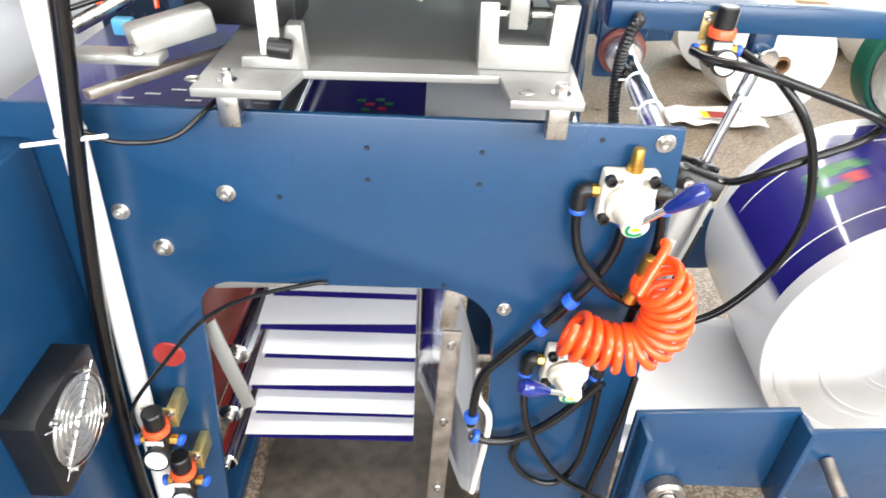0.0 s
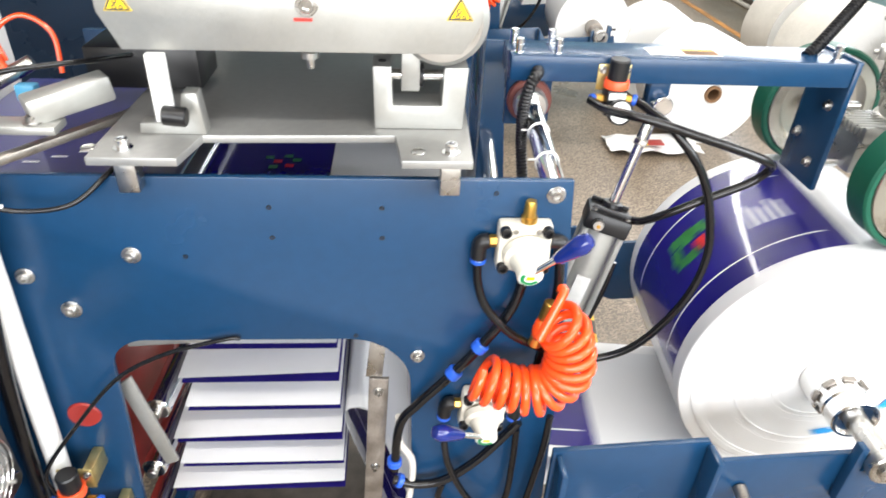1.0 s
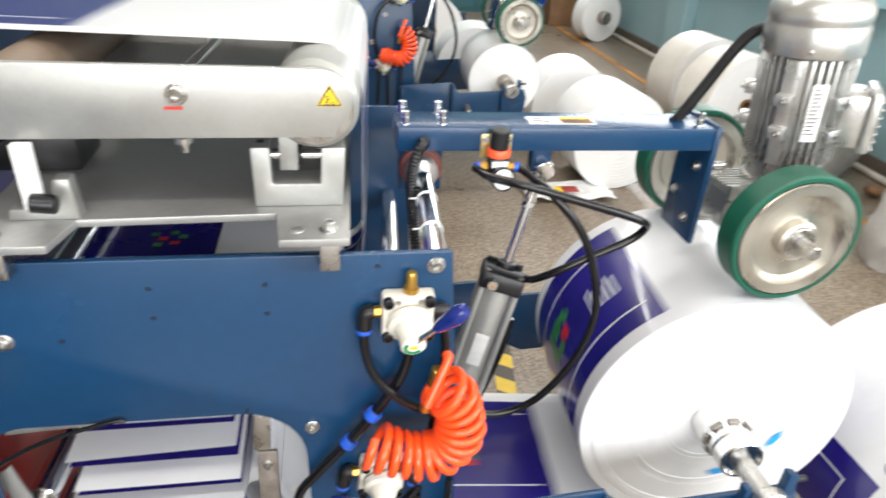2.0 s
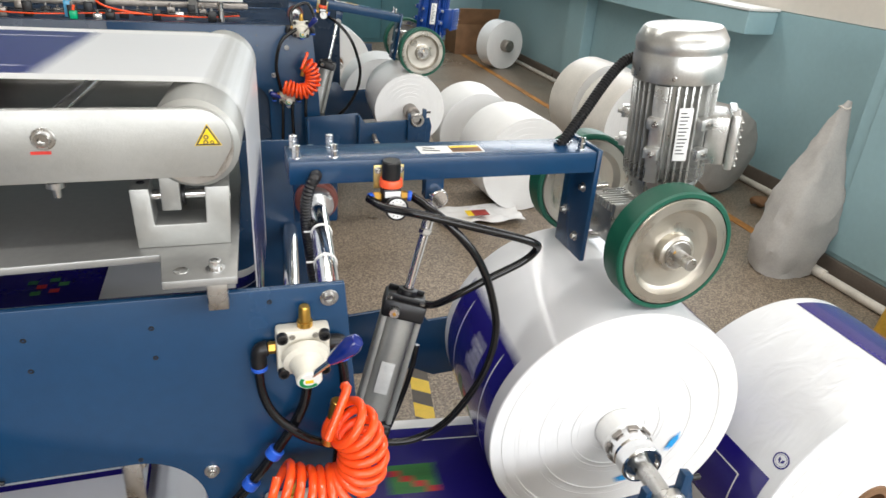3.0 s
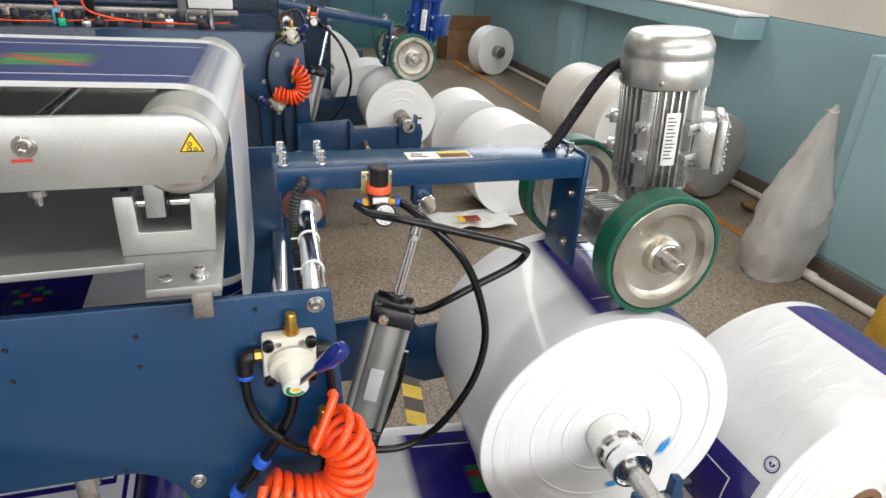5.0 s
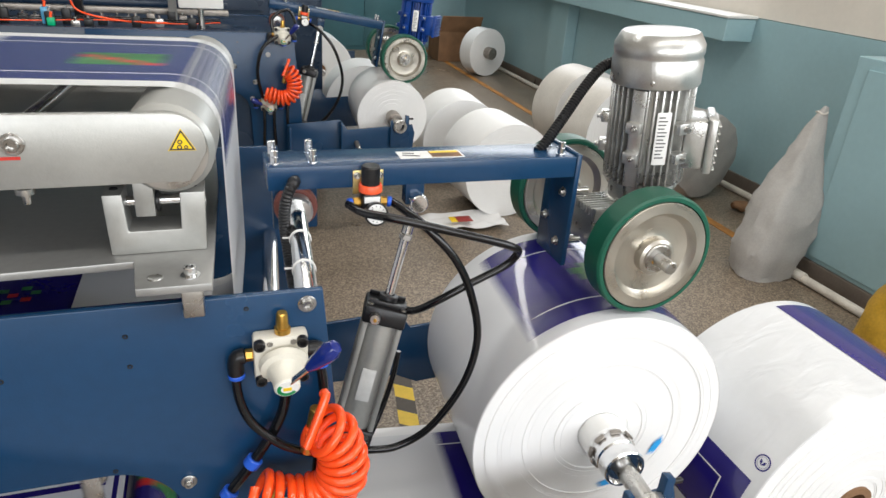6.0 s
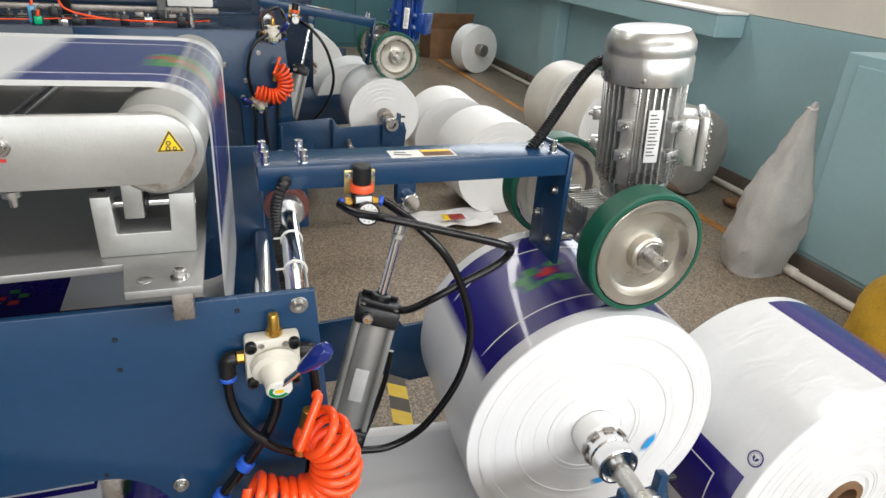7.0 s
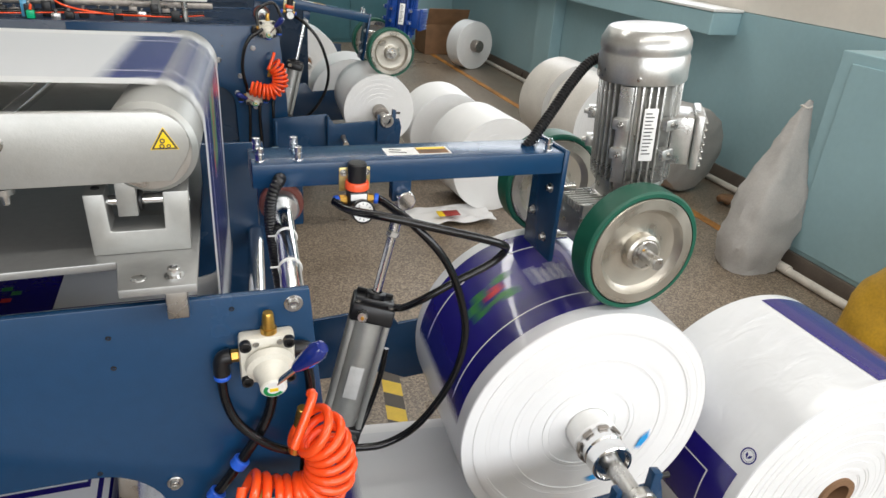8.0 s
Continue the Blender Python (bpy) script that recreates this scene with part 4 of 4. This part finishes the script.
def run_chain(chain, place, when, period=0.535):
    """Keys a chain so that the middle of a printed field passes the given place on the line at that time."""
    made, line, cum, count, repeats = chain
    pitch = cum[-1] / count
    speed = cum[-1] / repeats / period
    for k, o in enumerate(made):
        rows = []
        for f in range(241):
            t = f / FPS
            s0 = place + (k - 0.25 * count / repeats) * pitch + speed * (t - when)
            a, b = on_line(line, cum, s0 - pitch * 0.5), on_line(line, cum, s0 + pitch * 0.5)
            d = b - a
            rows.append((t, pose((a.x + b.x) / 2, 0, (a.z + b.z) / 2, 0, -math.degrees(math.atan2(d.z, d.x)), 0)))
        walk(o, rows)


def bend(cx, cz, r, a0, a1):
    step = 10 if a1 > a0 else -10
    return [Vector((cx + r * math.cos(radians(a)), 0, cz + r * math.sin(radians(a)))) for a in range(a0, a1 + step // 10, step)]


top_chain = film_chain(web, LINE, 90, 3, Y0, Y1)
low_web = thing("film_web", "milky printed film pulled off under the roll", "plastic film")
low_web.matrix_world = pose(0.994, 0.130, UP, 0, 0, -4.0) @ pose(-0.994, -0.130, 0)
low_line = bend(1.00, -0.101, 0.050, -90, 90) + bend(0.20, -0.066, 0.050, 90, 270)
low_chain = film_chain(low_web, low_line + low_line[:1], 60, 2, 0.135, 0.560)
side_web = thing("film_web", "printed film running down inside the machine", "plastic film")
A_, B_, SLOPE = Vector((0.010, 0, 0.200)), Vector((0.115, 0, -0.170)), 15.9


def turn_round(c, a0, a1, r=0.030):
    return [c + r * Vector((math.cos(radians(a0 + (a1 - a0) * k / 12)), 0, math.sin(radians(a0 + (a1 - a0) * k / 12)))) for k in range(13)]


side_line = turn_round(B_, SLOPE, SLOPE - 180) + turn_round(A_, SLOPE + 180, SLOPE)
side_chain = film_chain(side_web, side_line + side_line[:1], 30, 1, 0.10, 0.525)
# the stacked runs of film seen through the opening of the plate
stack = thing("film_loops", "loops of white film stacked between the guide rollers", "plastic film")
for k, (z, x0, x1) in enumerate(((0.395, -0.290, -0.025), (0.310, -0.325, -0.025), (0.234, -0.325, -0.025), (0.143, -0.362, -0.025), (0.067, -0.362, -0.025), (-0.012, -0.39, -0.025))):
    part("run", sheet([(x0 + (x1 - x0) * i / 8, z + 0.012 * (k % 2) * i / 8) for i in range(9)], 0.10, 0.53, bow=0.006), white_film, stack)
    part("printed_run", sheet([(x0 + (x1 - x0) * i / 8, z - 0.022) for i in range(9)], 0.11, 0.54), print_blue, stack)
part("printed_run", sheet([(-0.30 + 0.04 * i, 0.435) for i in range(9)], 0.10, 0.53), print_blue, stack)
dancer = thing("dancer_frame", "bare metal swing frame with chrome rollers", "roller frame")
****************
**Given instruction**
Keep every word of the data as it is when you write it out, but drop the pictures.

**Result**
0.0 s
1.0 s
2.0 s
3.0 s
5.0 s
6.0 s
7.0 s
8.0 s
Continue the Blender Python (bpy) script that recreates this scene with part 4 of 4. This part finishes the script.
def run_chain(chain, place, when, period=0.535):
    """Keys a chain so that the middle of a printed field passes the given place on the line at that time."""
    made, line, cum, count, repeats = chain
    pitch = cum[-1] / count
    speed = cum[-1] / repeats / period
    for k, o in enumerate(made):
        rows = []
        for f in range(241):
            t = f / FPS
            s0 = place + (k - 0.25 * count / repeats) * pitch + speed * (t - when)
            a, b = on_line(line, cum, s0 - pitch * 0.5), on_line(line, cum, s0 + pitch * 0.5)
            d = b - a
            rows.append((t, pose((a.x + b.x) / 2, 0, (a.z + b.z) / 2, 0, -math.degrees(math.atan2(d.z, d.x)), 0)))
        walk(o, rows)


def bend(cx, cz, r, a0, a1):
    step = 10 if a1 > a0 else -10
    return [Vector((cx + r * math.cos(radians(a)), 0, cz + r * math.sin(radians(a)))) for a in range(a0, a1 + step // 10, step)]


top_chain = film_chain(web, LINE, 90, 3, Y0, Y1)
low_web = thing("film_web", "milky printed film pulled off under the roll", "plastic film")
low_web.matrix_world = pose(0.994, 0.130, UP, 0, 0, -4.0) @ pose(-0.994, -0.130, 0)
low_line = bend(1.00, -0.101, 0.050, -90, 90) + bend(0.20, -0.066, 0.050, 90, 270)
low_chain = film_chain(low_web, low_line + low_line[:1], 60, 2, 0.135, 0.560)
side_web = thing("film_web", "printed film running down inside the machine", "plastic film")
A_, B_, SLOPE = Vector((0.010, 0, 0.200)), Vector((0.115, 0, -0.170)), 15.9


def turn_round(c, a0, a1, r=0.030):
    return [c + r * Vector((math.cos(radians(a0 + (a1 - a0) * k / 12)), 0, math.sin(radians(a0 + (a1 - a0) * k / 12)))) for k in range(13)]


side_line = turn_round(B_, SLOPE, SLOPE - 180) + turn_round(A_, SLOPE + 180, SLOPE)
side_chain = film_chain(side_web, side_line + side_line[:1], 30, 1, 0.10, 0.525)
# the stacked runs of film seen through the opening of the plate
stack = thing("film_loops", "loops of white film stacked between the guide rollers", "plastic film")
for k, (z, x0, x1) in enumerate(((0.395, -0.290, -0.025), (0.310, -0.325, -0.025), (0.234, -0.325, -0.025), (0.143, -0.362, -0.025), (0.067, -0.362, -0.025), (-0.012, -0.39, -0.025))):
    part("run", sheet([(x0 + (x1 - x0) * i / 8, z + 0.012 * (k % 2) * i / 8) for i in range(9)], 0.10, 0.53, bow=0.006), white_film, stack)
    part("printed_run", sheet([(x0 + (x1 - x0) * i / 8, z - 0.022) for i in range(9)], 0.11, 0.54), print_blue, stack)
part("printed_run", sheet([(-0.30 + 0.04 * i, 0.435) for i in range(9)], 0.10, 0.53), print_blue, stack)
dancer = thing("dancer_frame", "bare metal swing frame with chrome rollers", "roller frame")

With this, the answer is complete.